"Brian Cassidy" <[EMAIL PROTECTED]> writes:

> > -----Original Message-----
> > What do you think it should do exactly?
> 
> I would say... redirect!
> 
> At least, since the RFC (2616, see section 6.1.1, last paragraph) says that
> all unknown status codes are to be handled by the base code (ie 320 => 300),
> then those unknown 3XX codes should redirect.

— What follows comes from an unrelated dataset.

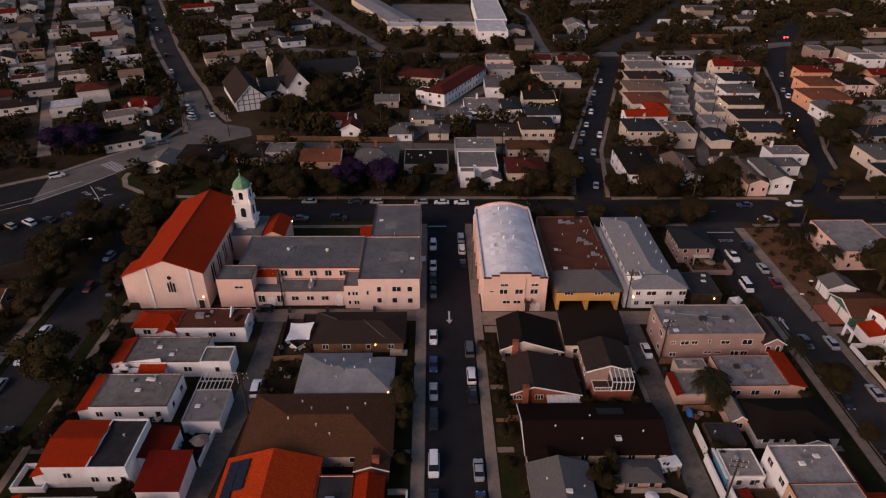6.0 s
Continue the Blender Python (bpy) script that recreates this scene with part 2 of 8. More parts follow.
M["copper"] = surface("green_copper", (0.13, 0.30, 0.17), (0.19, 0.38, 0.23), 0.9, 5, 0.6, (0.08, 0.16, 0.10), 0.5, 0.2, 0.05)
M["trim"] = surface("white_trim", (0.713, 0.690, 0.667), (0.828, 0.805, 0.782), 0.8, 6, 0.7, (0.460, 0.437, 0.414), 0.3, 0.1, 0.06)
M["coping"] = surface("red_clay_coping", (0.128, 0.032, 0.022), (0.165, 0.042, 0.028), 0.9, 8, 0.85, (0.090, 0.030, 0.022), 0.5, 0.3, 0.1)
M["grey_coping"] = surface("grey_metal_coping", (0.30, 0.28, 0.27), (0.38, 0.36, 0.34), 0.9, 8, 0.6, (0.2, 0.18, 0.17), 0.4, 0.1, 0.1)
M["glass"] = plain("dark_window_glass", (0.020, 0.019, 0.021), 0.12)
M["metal"] = surface("galvanised_metal", (0.38, 0.38, 0.39), (0.50, 0.50, 0.51), 1.5, 9, 0.45, (0.25, 0.22, 0.2), 0.4, 0.1, 0.1, 0.6)
M["dark_metal"] = plain("dark_metal", (0.045, 0.045, 0.048), 0.5, 0.4)
M["canvas"] = surface("white_canvas", (0.74, 0.74, 0.76), (0.82, 0.82, 0.84), 0.5, 6, 0.8, (0.6, 0.6, 0.62), 0.3, 0.1, 0.04)
M["blue_tarp"] = surface("blue_tarpaulin", (0.03, 0.13, 0.42), (0.05, 0.18, 0.52), 0.8, 5, 0.6, (0.02, 0.08, 0.25), 0.3, 0.3, 0.05)
M["solar"] = plain("solar_panel", (0.018, 0.020, 0.034), 0.18, 0.2)
M["bark"] = surface("bark", (0.055, 0.038, 0.027), (0.085, 0.062, 0.045), 0.8, 9, 0.95, (0.03, 0.025, 0.02), 0.4, 0.5, 0.1)
M["pole"] = surface("creosoted_pole", (0.040, 0.027, 0.021), (0.062, 0.043, 0.033), 0.8, 9, 0.9, (0.03, 0.02, 0.018), 0.4, 0.4, 0.1)
M["tyre"] = plain("tyre_rubber", (0.018, 0.018, 0.019), 0.85)
M["rim"] = plain("alloy_rim", (0.35, 0.35, 0.36), 0.35, 0.8)
M["car_glass"] = plain("car_glass", (0.012, 0.012, 0.014), 0.08)
M["lamp_glass"] = plain("headlamp_glass", (0.45, 0.45, 0.46), 0.2)
M["tail_glass"] = plain("tail_lamp_glass", (0.28, 0.015, 0.012), 0.25)
for cname, cc in (("white", (0.88, 0.88, 0.90)), ("silver", (0.42, 0.43, 0.45)), ("black", (0.014, 0.014, 0.017)), ("grey", (0.11, 0.115, 0.125)),
                  ("red", (0.15, 0.016, 0.014)), ("blue", (0.025, 0.040, 0.13)), ("beige", (0.46, 0.40, 0.31))):
    M["car_" + cname] = plain(cname + "_car_paint", cc, 0.28, 0.15 if cname in ("silver", "grey") else 0.0, 0.6)
M["warm_glow"] = glowing("warm_lamp", (1.0, 0.50, 0.18), 9.0)
M["white_glow"] = glowing("white_lamp", (1.0, 0.80, 0.55), 7.0)
M["red_glow"] = glowing("red_lamp", (1.0, 0.05, 0.04), 8.0)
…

Code 300 can be auto-handled
> by grabbing the Location header field.

I buy the argument that RFC 2616 actually states that an unknown code
like 320 should be handled like 300.  But if you read the spec for how
to deal with the various 3xx codes it seems obvious that you would do
the wrong thing if you did not know how to deal with 304 or 305 and
just treated them as 300.  I therefore consider it safer to just do
nothing for unknown 3xx codes.  If the list of 3xx codes is expanded
in the future there will probably be very specic behaviours requested
by a client.

And how to handle 300 responses is not really well defined in RFC 2616
either.  It says that the "entity" will contain a list of resources
that the user agent can choose between.  It then goes on to say that
there might also be a Location field containing the server's preferred
choice.  It does not specify what entity types can be used, and it
does not say what should happen to non-GET requests if we were to
follow this Location.  Should we handle it like 303 or 307?

In short I think it is better to just ignore this problem and do
nothing at the LWP level about it.

Do you know how MSIE/Mozilla deal with 300 responses?